Si au départ le collectif de Cologne réadapta les innovations bruitistes du Velvet Underground à la sauce germanique sur le brillant Monster Movie, rapidement il développa un amalgame de jazz, de funk, d'électro-acoustique et de sonorités psychédéliques qui allaient faire sa renommée. Suite au départ d'un premier chanteur, le sculpteur américain Malcom Mooney qui ne se remit jamais d'un choc nerveux sur scène, le groupe mobilisa les services du fameux Damo Suzuki, trouvé sur les rues de Munich alors qu'il chantait pour gagner sa vie. L'alliance s'avérera des plus idoines puisque le chant de Suzuki colla parfaitement aux jams hallucinogènes de Can, aussi dadaïstes que complexes.

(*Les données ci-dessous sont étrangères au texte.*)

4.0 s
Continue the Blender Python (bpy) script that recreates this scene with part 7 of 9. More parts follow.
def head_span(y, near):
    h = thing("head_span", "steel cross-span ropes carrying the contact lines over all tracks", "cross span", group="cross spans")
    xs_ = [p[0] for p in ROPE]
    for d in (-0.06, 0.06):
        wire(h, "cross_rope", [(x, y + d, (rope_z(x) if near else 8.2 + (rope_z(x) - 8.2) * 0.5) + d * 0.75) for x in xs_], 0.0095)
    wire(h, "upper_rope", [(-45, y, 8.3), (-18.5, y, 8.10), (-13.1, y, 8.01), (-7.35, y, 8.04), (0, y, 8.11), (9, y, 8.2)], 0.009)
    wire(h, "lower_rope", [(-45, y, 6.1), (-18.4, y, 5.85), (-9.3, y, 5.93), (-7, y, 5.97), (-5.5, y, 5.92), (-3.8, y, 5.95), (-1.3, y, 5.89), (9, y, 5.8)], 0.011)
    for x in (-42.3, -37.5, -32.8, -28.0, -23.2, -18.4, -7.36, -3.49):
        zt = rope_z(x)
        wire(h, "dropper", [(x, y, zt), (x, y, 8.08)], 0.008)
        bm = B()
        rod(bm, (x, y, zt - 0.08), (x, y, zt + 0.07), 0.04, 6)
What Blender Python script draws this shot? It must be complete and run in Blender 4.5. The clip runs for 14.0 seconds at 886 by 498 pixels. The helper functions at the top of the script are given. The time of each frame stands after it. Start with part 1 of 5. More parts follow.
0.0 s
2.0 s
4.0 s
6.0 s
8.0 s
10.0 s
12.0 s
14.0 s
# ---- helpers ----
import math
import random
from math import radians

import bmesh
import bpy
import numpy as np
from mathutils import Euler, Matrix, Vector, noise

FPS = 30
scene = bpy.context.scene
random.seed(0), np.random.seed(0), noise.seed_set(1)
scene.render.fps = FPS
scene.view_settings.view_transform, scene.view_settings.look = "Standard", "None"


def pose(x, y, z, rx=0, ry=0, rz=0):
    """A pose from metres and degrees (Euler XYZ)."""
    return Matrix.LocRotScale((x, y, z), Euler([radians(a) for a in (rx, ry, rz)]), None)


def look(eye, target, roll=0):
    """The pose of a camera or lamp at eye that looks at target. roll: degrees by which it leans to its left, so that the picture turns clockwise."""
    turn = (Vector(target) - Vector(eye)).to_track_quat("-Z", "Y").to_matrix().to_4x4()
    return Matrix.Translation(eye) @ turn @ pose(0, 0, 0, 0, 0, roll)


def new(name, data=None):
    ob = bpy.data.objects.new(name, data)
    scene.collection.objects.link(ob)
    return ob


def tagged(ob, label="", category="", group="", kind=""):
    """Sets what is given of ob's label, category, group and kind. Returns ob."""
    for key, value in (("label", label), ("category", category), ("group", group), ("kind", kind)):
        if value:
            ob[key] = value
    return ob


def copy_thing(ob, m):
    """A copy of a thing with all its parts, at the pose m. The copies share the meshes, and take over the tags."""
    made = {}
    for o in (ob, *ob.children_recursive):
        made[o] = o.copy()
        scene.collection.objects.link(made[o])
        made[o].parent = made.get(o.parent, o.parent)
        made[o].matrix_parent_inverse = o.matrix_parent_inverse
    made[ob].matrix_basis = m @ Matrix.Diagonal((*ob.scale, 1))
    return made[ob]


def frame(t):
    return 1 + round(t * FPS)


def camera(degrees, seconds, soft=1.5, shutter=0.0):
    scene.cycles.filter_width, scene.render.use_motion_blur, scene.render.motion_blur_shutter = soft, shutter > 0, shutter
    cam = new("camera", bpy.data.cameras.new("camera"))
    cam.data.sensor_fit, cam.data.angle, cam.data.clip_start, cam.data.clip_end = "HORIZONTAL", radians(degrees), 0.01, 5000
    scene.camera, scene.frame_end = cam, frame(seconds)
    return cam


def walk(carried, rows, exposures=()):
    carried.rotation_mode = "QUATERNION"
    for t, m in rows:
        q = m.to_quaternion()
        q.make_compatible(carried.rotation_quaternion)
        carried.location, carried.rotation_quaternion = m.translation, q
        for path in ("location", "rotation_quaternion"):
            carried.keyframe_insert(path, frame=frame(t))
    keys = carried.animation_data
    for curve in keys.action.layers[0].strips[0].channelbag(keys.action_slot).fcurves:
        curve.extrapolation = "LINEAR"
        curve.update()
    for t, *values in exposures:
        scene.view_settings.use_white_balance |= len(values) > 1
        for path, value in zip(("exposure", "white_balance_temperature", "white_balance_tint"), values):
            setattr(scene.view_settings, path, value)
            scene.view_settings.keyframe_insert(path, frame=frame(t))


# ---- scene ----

Mais c'est sûr Tago Mago que le résultat serait le plus probant. Véritable jonction entre le Can brouillon des premières années et celui plus achevé des classiques Ege Bamyasi et Future Days, ce troisième album de la formation la plus iconique et importante du mouvement krautrock représente le moment où elle trouverait réellement sa voie. Enregistré par Holger Czukay, bassiste du groupe et élève du célèbre Stockhausen, dans un château près de Cologne, Tago Mago est le fruit de plusieurs sessions d'improvisation dont les meilleurs moments furent sélectionnés et rassemblés. Par cette technique, l'urgence et la créativité de Can fut mise à l'avant-plan, ce qui fait de l'album un moment de pur délire et de pur délice. En témoignent les deux monuments de l'opus, soit "Halleluhwah", véritable apogée de 18 minutes où le batteur Jaki Liebezeit relève de gigantesques exploits métronomiques, ainsi que "Aumgn", une pièce expérimentale qui présente Can à son plus extrême et déconstruit. Après plus de trente-cinq ans, Tago Mago demeure aussi moderne et avant-gardiste, preuve de son intemporalité à toutes épreuves. Incroyablement groovy et cérébral.